* [YOUR GOAL]: Write out, word for word, the first line of the data below and every line after it through the one containing "(5, 5, 0.35))".

======== DATA PROVIDED

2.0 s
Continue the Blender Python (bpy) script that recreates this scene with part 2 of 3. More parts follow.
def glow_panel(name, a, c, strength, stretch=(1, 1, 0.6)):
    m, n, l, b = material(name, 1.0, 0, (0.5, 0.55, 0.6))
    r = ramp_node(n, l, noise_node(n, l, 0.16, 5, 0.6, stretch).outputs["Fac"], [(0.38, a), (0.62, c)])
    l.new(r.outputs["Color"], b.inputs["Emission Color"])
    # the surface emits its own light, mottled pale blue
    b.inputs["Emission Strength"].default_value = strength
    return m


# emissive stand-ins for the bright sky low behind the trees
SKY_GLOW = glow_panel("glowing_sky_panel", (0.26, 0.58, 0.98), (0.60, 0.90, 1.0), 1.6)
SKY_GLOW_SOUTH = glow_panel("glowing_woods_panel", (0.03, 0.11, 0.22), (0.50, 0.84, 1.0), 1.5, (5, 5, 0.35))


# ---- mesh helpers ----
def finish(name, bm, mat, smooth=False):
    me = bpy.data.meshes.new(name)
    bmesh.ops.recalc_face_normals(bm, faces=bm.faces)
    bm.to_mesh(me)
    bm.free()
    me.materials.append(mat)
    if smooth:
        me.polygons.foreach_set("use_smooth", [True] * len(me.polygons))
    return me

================

* [ANSWER]:
2.0 s
Continue the Blender Python (bpy) script that recreates this scene with part 2 of 3. More parts follow.
def glow_panel(name, a, c, strength, stretch=(1, 1, 0.6)):
    m, n, l, b = material(name, 1.0, 0, (0.5, 0.55, 0.6))
    r = ramp_node(n, l, noise_node(n, l, 0.16, 5, 0.6, stretch).outputs["Fac"], [(0.38, a), (0.62, c)])
    l.new(r.outputs["Color"], b.inputs["Emission Color"])
    # the surface emits its own light, mottled pale blue
    b.inputs["Emission Strength"].default_value = strength
    return m


# emissive stand-ins for the bright sky low behind the trees
SKY_GLOW = glow_panel("glowing_sky_panel", (0.26, 0.58, 0.98), (0.60, 0.90, 1.0), 1.6)
SKY_GLOW_SOUTH = glow_panel("glowing_woods_panel", (0.03, 0.11, 0.22), (0.50, 0.84, 1.0), 1.5, (5, 5, 0.35))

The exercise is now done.